By Cheryl RodewigFebruary 20, 2009
For CPT Curt Owens, serving in the Army Reserve is about just that: service.
"It's been rewarding because it's a way to serve the country, specifically during these times when we're relying so heavily on our Army. I love doing it," said Owens, who was named the Army Reserve Outstanding Junior Officer of the Year Feb. 1.
Owens joined the Reserve in 1992.
"I had gone to college for a year and needed a little more structured environment, so I enlisted," he said. "My grades didn't reflect someone who was ready to excel academically at the college level."
With plans for business already on the horizon, Owens chose the Reserve so he could pursue a civilian career. Now, he is a co-owner of a software firm that develops applications for law enforcement.
"The Reserve prides itself on being citizen-Soldiers, and that's kind of how I see myself, to serve when my country calls and then
return to my civilian business," he said.
His country has called him twice so far in his career - once to Iraq for a 15-month deployment and most recently to Fort Benning as a platoon mentor in A Company, 1st Battalion, 11th Infantry Regiment.
"I was excited about (this assignment)," Owens said. "I'm an Infantryman. I knew whatever assignment I had here would be challenging and rewarding."
After reporting to Basic Officer Leadership Course II eight months ago, Owen found the assignment lined up with his expectations.
"The mission here is vitally important. We're training and equipping today's front leaders to be successful on the battlefield," Owens said. "It's challenging because we have a wide range of backgrounds among our students. They come from different commissioning sources; they have different levels of experience and different military occupation specialties. The challenging part is to get them all up to a basic Soldier level. Lieutenants trained here will take over platoons out there fighting and winning these conflicts every day. So really, we're talking about providing these officers with survivability and lethality on the battlefield."
As a platoon mentor, Owens counsels and oversees training for the lieutenants in 4th Platoon, often in a "big brother" capacity, said Owens' company commander CPT Dennis Marshall.
"He teaches, coaches and mentors the lieutenants as they go through the seven-week leadership course here," he said. "He gives them a true measure of their leadership ability. He's someone for them to look up to and say, 'Hey, I want to be like him someday.'"
Marshall said he wasn't surprised when Owens was honored with the Major General Strom Thurmond Outstanding Army Junior Officer Award.
"I've known him since 2000," Marshall said. "We went to Infantry Officer Basic together, and it doesn't surprise me in the least that he won it. It's indicative of leadership traits he showed as a lieutenant in the Infantry Officer Basic Course. When he was in a leadership position, you knew he was in charge.
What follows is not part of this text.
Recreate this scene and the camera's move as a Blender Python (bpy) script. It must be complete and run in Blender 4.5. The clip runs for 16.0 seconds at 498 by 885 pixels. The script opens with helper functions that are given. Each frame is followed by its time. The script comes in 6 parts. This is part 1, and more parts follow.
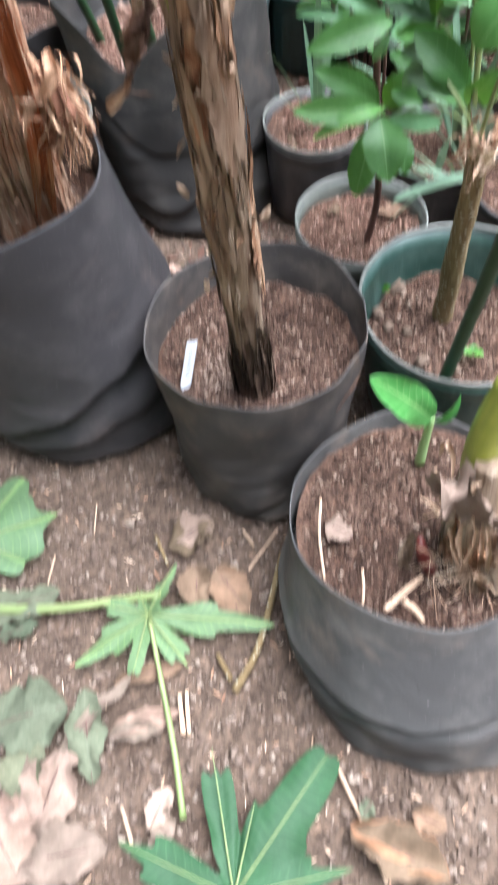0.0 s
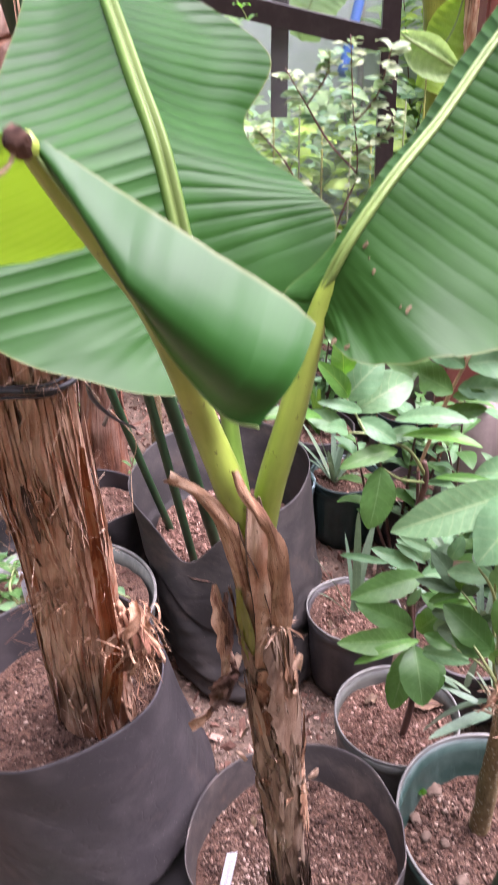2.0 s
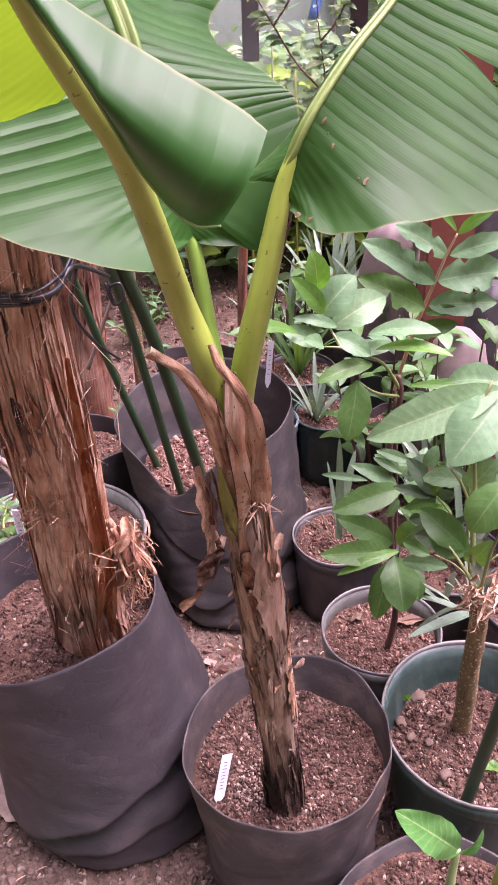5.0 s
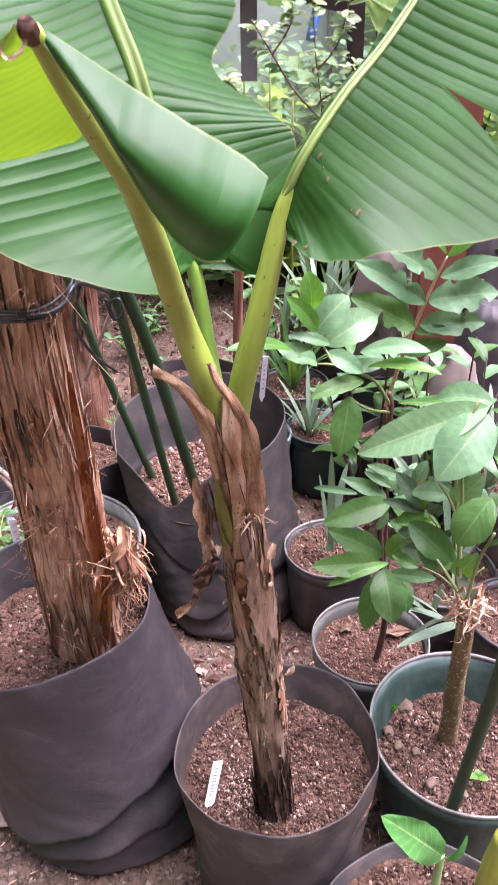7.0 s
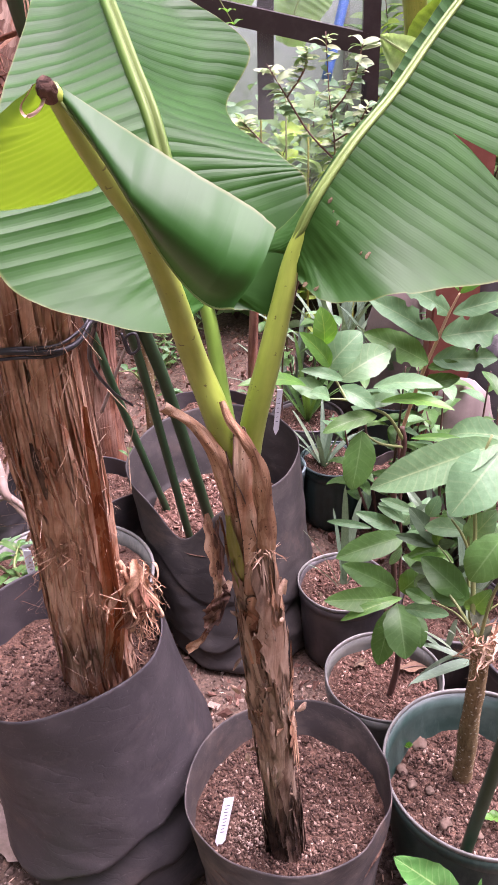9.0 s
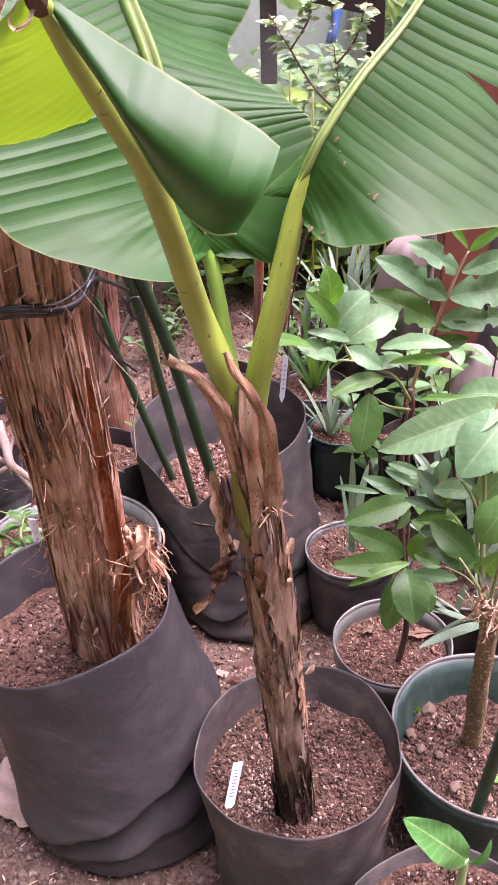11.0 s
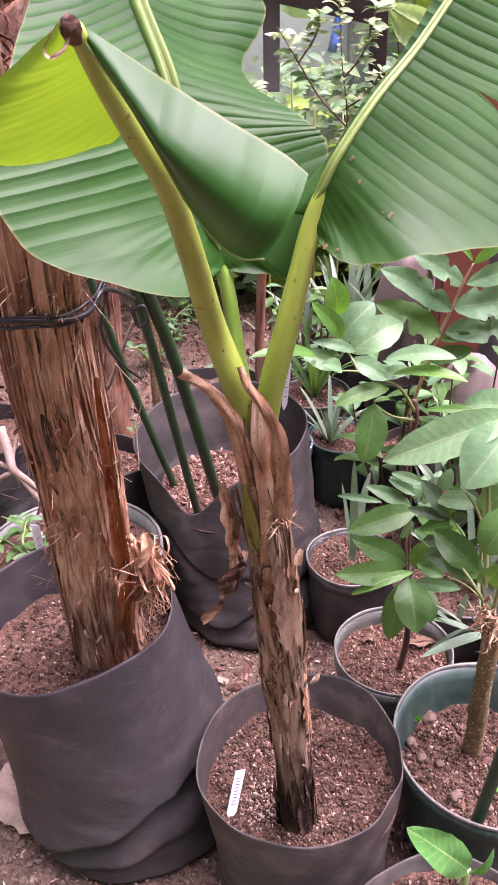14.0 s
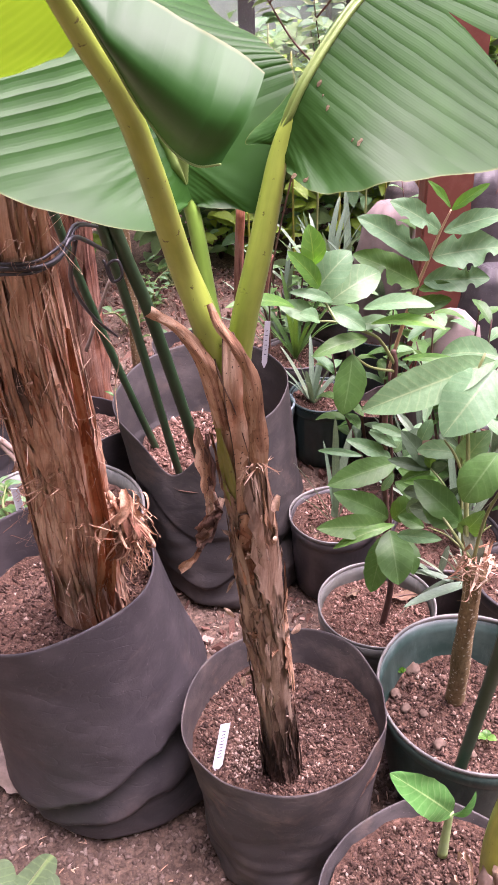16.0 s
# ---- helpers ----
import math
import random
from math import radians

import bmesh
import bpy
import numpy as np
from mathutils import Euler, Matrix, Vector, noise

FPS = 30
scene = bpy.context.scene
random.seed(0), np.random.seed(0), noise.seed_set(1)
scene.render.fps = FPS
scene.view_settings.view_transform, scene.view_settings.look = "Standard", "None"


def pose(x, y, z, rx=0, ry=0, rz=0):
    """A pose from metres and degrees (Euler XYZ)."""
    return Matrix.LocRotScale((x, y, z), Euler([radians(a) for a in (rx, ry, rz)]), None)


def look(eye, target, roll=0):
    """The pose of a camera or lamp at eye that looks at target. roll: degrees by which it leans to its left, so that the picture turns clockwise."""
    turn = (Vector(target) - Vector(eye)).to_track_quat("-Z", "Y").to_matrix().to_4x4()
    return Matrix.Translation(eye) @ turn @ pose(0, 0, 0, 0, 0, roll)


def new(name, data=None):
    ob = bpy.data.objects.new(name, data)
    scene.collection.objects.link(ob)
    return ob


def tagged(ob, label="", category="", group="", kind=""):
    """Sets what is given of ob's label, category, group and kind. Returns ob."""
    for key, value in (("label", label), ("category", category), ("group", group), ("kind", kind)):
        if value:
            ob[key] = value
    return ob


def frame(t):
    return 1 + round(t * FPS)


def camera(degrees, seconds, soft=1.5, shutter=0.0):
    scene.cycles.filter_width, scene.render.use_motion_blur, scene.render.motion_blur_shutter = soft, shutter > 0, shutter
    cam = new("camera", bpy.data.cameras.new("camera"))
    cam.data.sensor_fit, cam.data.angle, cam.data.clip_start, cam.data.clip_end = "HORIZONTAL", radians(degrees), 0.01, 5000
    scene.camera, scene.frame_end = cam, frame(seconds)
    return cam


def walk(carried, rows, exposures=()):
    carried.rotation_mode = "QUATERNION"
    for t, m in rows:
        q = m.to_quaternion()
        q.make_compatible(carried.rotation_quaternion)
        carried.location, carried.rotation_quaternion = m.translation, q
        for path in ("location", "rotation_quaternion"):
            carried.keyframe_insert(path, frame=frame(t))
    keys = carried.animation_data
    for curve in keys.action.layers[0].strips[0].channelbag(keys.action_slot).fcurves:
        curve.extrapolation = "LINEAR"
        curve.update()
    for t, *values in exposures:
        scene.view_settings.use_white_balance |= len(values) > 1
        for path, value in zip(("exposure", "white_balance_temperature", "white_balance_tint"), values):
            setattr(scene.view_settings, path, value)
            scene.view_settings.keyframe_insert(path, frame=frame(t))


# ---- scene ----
from mathutils.bvhtree import BVHTree

# camera and its walk
cam = camera(34.5, 16.0, 1.5, 0.45)
METRES, EYE, TILT, LEAN, TURN = 0.6, 1.145, -56.5, 2.2, 0.0
ROWS = [
    (0.0, 0.0, 0.0, 0.0, 0.0, 0.0, -0.0),
    (0.5, -0.0133, -0.0561, 0.1396, -0.23, 9.4, -0.72),
    (1.0, -0.0182, -0.0556, 0.1478, 0.11, 11.73, -1.27),
    (1.5, -0.0422, -0.1732, 0.2358, 0.26, 18.61, -2.75),
    (2.0, -0.0567, -0.2689, 0.2922, 1.11, 25.89, -3.88),
    (2.5, -0.0565, -0.3056, 0.3065, 2.74, 28.42, -3.6),
    (3.0, -0.0515, -0.2973, 0.3224, 3.71, 29.39, -3.27),
    (3.5, -0.0501, -0.285, 0.2879, 3.41, 29.04, -2.92),
    (4.0, -0.0378, -0.2619, 0.2183, 2.52, 26.81, -1.94),
    (6.5, -0.0354, -0.3022, 0.1263, 0.31, 22.54, -1.66),
    (7.0, -0.0391, -0.3366, 0.1386, 0.32, 24.36, -2.14),
    (7.5, -0.0355, -0.3485, 0.1395, 0.55, 25.48, -2.48),
    (8.0, -0.0332, -0.3515, 0.1433, 0.76, 26.15, -2.67),
    (8.5, -0.032, -0.3532, 0.1401, 0.98, 26.47, -2.8),
    (9.0, -0.0326, -0.3518, 0.1422, 1.19, 26.47, -2.94),
    (11.5, -0.0322, -0.3085, 0.1256, 1.86, 24.38, -2.62),
    (12.0, -0.0339, -0.3068, 0.1332, 1.75, 24.26, -2.7),
    (12.5, -0.0334, -0.3127, 0.1465, 1.58, 24.49, -2.97),
    (13.0, -0.0441, -0.3312, 0.1519, 1.49, 24.92, -3.26),
    (13.5, -0.0551, -0.3424, 0.1454, 1.43, 25.2, -3.24),
    (14.0, -0.054, -0.3293, 0.1316, 1.39, 25.06, -2.92),
    (14.5, -0.0444, -0.3153, 0.1105, 1.28, 24.56, -2.39),
    (15.0, -0.0419, -0.301, 0.1031, 1.18, 23.92, -1.93),
    (15.5, -0.0358, -0.3003, 0.1034, 1.02, 23.38, -1.64),
    (16.0, -0.036, -0.2956, 0.1038, 0.91, 22.93, -1.48),
]
START = pose(0, 0, EYE, TILT, LEAN, TURN)
EXPOSURES = [(0.0, 1.94, 5600, 7), (0.5, 2.14, 5550, 8), (1.5, 2.31, 5750, 15), (2.0, 1.93, 6050, 36), (2.5, 1.78, 6200, 46), (4.2, 1.76, 6450, 65), (6.5, 2.0, 5950, 31), (7.5, 1.92, 6100, 44), (9.0, 1.87, 6250, 47), (12.0, 1.9, 6300, 48), (14.0, 1.88, 6300, 47), (16.0, 1.97, 6350, 48)]
walk(cam, [(t, START @ pose(METRES * x, METRES * y, METRES * z, 90 + pitch, roll, yaw)) for t, x, y, z, yaw, pitch, roll in ROWS], EXPOSURES)

# world and light: bright overcast day over an open-sided plant house
world = bpy.data.worlds.new("overcast")
scene.world = world
world.use_nodes = True
sky = world.node_tree.nodes.new("ShaderNodeTexSky")
sky.sky_type, sky.sun_disc = "NISHITA", False
sky.sun_elevation, sky.sun_rotation = radians(72), radians(83)
sky.air_density, sky.dust_density, sky.ozone_density = 1.0, 6.0, 1.0
back = world.node_tree.nodes["Background"]
back.inputs["Strength"].default_value = 0.12
grey = world.node_tree.nodes.new("ShaderNodeHueSaturation")
grey.inputs["Saturation"].default_value = 0.35
world.node_tree.links.new(sky.outputs[0], grey.inputs["Color"])
world.node_tree.links.new(grey.outputs[0], back.inputs[0])
sun = new("sun", bpy.data.lights.new("sun", "SUN"))
sun.data.energy, sun.data.angle, sun.data.color = 2.7, radians(50), (1.0, 0.97, 0.93)
sun.matrix_world = look((2.5, 0.3, 7.8), (0, 0, 0))


# ---- materials ----
def material(name, rough=0.6, metal=0.0):
    m = bpy.data.materials.new(name)
    m.use_nodes = True
    b = m.node_tree.nodes["Principled BSDF"]
    b.inputs["Roughness"].default_value, b.inputs["Metallic"].default_value = rough, metal
    return m, m.node_tree, b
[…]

Others don't always show those dynamics of leadership at that early stage in their career."
Owens leads by example, Marshall said. That's what it all comes down to.
"You have to have leaders who are willing to lead from the front," he said. "There are some tough choices being made out there, and your leadership - your moral and physical courage - is going to come into play in the decisions you make in theaters of war."
When not mobilized to serve overseas or on post, Owens also leads in his home community of Tallahassee, Fla. He has volunteered with his kids' schools, a scholarship foundation and local sports teams.
That's part of being a true citizen-Soldier, Owens said, making better communities and a better Army.
"When you talk about making a better Army, the Army Reserve and the National Guard have played a huge part in this war effort," he said. "My family and I have committed to serving as long as I can."